WHAT THIS TASK INVOLVES: Transcribe all of the material exactly, except for its pictures.

MATERIAL:
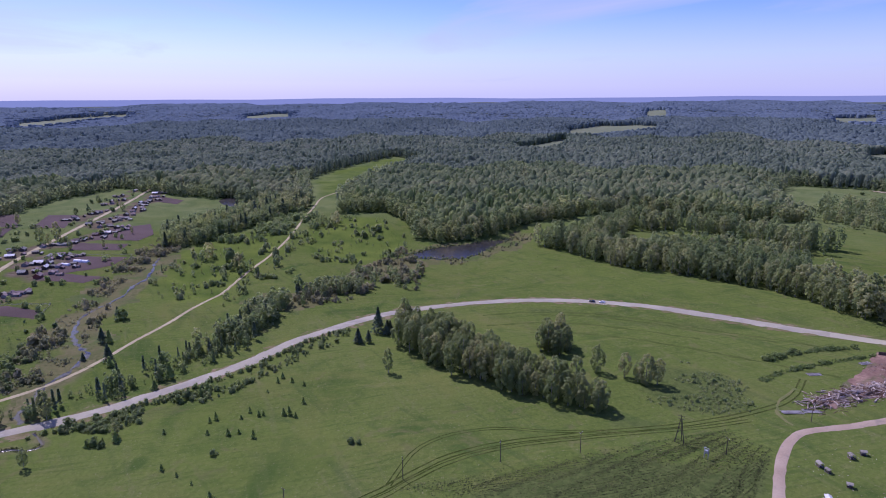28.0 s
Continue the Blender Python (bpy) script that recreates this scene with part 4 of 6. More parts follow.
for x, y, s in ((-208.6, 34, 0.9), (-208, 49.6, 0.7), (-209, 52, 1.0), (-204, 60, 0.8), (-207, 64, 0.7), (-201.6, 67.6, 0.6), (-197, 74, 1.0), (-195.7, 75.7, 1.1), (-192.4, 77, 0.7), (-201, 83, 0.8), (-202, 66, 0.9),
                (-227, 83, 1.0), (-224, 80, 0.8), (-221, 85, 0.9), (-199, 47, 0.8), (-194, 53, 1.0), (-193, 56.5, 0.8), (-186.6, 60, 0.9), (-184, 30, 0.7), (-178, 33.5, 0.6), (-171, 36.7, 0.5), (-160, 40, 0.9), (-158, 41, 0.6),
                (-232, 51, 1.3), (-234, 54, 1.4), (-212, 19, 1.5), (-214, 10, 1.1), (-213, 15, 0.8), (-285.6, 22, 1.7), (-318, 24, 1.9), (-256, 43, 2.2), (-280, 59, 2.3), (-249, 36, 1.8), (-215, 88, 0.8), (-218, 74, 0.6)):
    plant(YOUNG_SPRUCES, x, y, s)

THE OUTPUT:
28.0 s
Continue the Blender Python (bpy) script that recreates this scene with part 4 of 6. More parts follow.
for x, y, s in ((-208.6, 34, 0.9), (-208, 49.6, 0.7), (-209, 52, 1.0), (-204, 60, 0.8), (-207, 64, 0.7), (-201.6, 67.6, 0.6), (-197, 74, 1.0), (-195.7, 75.7, 1.1), (-192.4, 77, 0.7), (-201, 83, 0.8), (-202, 66, 0.9),
                (-227, 83, 1.0), (-224, 80, 0.8), (-221, 85, 0.9), (-199, 47, 0.8), (-194, 53, 1.0), (-193, 56.5, 0.8), (-186.6, 60, 0.9), (-184, 30, 0.7), (-178, 33.5, 0.6), (-171, 36.7, 0.5), (-160, 40, 0.9), (-158, 41, 0.6),
                (-232, 51, 1.3), (-234, 54, 1.4), (-212, 19, 1.5), (-214, 10, 1.1), (-213, 15, 0.8), (-285.6, 22, 1.7), (-318, 24, 1.9), (-256, 43, 2.2), (-280, 59, 2.3), (-249, 36, 1.8), (-215, 88, 0.8), (-218, 74, 0.6)):
    plant(YOUNG_SPRUCES, x, y, s)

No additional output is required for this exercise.